According to a new report, India's bank credit is expected to increase by 12-13% in the current financial year, bolstered by regulatory support and rising consumer demand.

Key Takeaways

  • Bank credit in India projected to grow by 12-13%.
  • Corporate sector credit growth to rise to 9-10%.
  • Regulatory changes to enhance lending to NBFCs.
  • Infrastructure projects to drive demand in key sectors.
  • Lower interest rates expected to further stimulate credit.
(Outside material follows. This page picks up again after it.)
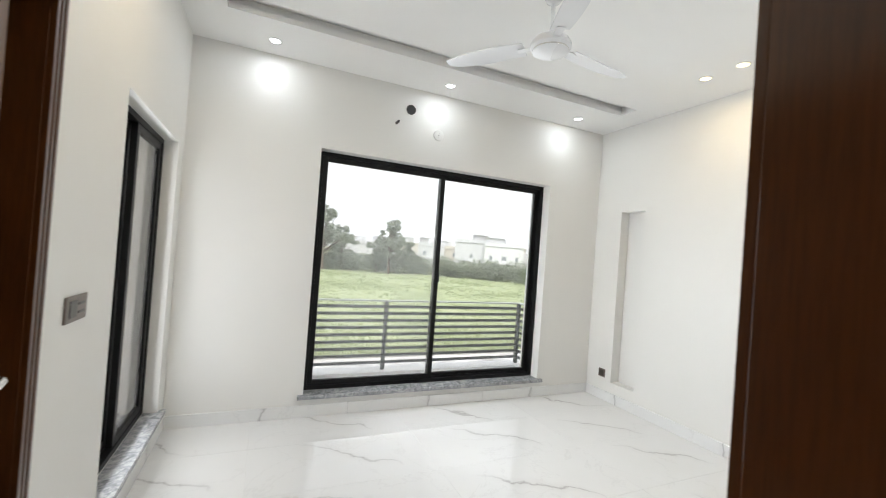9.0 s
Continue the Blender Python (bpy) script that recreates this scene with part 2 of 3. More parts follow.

Mumbai, April 15 (NationPress) Bank credit in India is projected to increase by 12-13 percent in the ongoing financial year, marking a rise of 100-200 basis points compared to the previous fiscal's estimate of 11.0-11.5 percent, as stated in a recent report released on Tuesday.

This surge is anticipated to be fueled by recent favorable regulatory measures, heightened consumption due to tax reductions, and a more accommodating interest rate landscape, according to the findings of Crisil Ratings.

Crisil Ratings Director Subha Sri Narayanan indicated that credit growth within the corporate sector — which constitutes 41 percent of total bank credit — is set to rise to 9-10 percent in FY26, up from an estimated 8 percent in FY25.

"This growth will be supported by enhanced lending to NBFCs. Ongoing infrastructure initiatives are likely to drive credit demand in industries such as cement, steel, and aluminium, although companies are cautious about incurring new debt due to certain tariff-related uncertainties," she remarked.

A significant regulatory adjustment anticipated to stimulate credit growth is the Reserve Bank of India’s (RBI) retraction of the 25 basis points increase in risk weights for loans directed at specific non-banking financial companies (NBFCs).

This modification, which takes effect from April 1, will enhance the credit flow to NBFCs, which experienced a drastic decline in bank lending during FY25.

Additionally, the RBI has delayed the introduction of more stringent liquidity coverage ratio (LCR) regulations by one year.

If implemented as scheduled, these regulations could have lowered the LCRs for numerous banks by 10-30 percentage points.

With this postponement, banks can allocate funds to amplify credit growth instead of setting them aside for regulatory compliance.

The report also highlighted other beneficial factors, such as the income tax reductions revealed in the Union Budget and an anticipated easing of inflation, which could bolster consumer spending.

Furthermore, lower interest rates are predicted to enhance credit demand. The RBI has already reduced the repo rate by 50 basis points since February 2025, with further rate cuts anticipated this fiscal year, the report noted.